SOURCE RECORDS:
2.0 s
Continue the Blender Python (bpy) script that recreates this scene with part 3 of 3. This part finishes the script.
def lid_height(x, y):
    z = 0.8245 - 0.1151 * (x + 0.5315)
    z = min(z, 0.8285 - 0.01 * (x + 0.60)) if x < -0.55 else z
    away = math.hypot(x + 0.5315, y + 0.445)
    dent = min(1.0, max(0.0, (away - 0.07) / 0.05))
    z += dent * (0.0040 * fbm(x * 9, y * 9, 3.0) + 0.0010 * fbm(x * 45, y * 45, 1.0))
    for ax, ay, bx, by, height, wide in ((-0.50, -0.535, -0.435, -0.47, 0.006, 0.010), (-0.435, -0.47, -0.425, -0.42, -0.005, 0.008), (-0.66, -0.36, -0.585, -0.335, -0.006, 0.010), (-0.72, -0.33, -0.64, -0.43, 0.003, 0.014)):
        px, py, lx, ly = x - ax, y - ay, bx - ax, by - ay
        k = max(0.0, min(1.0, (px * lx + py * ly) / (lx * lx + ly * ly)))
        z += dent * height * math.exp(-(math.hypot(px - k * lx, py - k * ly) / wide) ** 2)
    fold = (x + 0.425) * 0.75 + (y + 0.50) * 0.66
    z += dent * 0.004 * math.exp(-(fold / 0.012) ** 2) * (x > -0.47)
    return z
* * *
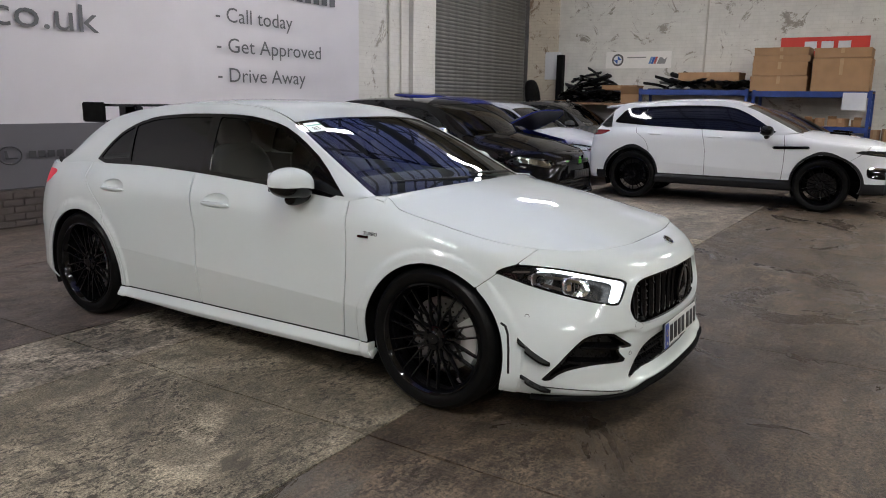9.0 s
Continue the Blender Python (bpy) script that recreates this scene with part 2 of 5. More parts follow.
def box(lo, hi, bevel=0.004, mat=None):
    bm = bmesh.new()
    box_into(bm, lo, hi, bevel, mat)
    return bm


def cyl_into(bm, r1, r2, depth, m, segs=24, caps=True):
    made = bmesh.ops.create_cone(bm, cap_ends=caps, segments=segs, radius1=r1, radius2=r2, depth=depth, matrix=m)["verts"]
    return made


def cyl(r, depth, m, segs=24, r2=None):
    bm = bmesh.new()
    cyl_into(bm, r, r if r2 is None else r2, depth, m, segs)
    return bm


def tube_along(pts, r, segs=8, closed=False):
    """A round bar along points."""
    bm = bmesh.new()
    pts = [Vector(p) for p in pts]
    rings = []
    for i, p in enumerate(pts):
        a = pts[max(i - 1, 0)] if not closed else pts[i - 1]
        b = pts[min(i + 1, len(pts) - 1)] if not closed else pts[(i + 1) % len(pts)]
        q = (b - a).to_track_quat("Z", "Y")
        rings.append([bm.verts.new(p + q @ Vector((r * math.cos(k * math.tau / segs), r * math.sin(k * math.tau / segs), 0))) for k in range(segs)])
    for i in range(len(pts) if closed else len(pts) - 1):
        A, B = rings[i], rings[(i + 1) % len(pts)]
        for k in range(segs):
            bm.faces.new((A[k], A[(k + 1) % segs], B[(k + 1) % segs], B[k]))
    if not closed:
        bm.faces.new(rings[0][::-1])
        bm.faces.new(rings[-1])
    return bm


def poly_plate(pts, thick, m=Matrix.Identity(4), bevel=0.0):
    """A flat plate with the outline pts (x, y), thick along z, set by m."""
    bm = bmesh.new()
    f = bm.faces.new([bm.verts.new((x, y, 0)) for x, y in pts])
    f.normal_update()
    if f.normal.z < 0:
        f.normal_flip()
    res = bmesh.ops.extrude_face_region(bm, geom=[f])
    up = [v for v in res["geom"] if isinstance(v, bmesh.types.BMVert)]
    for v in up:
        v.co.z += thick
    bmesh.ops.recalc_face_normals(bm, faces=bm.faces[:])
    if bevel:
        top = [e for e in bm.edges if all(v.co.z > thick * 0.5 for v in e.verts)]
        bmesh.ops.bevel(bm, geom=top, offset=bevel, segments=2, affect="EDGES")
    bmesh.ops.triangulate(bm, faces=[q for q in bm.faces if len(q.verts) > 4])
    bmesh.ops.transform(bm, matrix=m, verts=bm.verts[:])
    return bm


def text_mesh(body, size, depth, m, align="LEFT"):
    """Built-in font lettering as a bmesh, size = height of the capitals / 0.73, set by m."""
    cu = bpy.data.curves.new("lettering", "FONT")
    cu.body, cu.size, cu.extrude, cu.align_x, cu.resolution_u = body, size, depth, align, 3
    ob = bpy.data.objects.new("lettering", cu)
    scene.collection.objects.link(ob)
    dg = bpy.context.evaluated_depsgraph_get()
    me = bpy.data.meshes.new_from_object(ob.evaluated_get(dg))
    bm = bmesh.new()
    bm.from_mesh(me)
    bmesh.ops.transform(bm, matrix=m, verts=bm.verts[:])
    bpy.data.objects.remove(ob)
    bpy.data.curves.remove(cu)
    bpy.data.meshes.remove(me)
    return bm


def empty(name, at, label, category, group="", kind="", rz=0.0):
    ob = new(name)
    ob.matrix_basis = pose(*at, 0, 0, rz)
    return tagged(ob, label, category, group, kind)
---
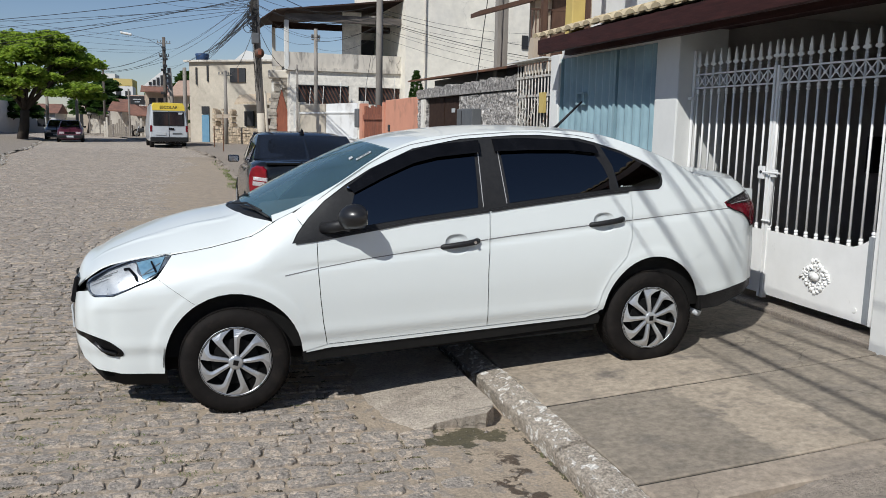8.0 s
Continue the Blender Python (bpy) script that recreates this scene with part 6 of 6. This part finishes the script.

EXERCISE TASK: From the listing, copy each line containing the word "that".

EXERCISE OUTPUT:
Continue the Blender Python (bpy) script that recreates this scene with part 3 of 3. This part finishes the script.
Continue the Blender Python (bpy) script that recreates this scene with part 2 of 5. More parts follow.
Continue the Blender Python (bpy) script that recreates this scene with part 6 of 6. This part finishes the script.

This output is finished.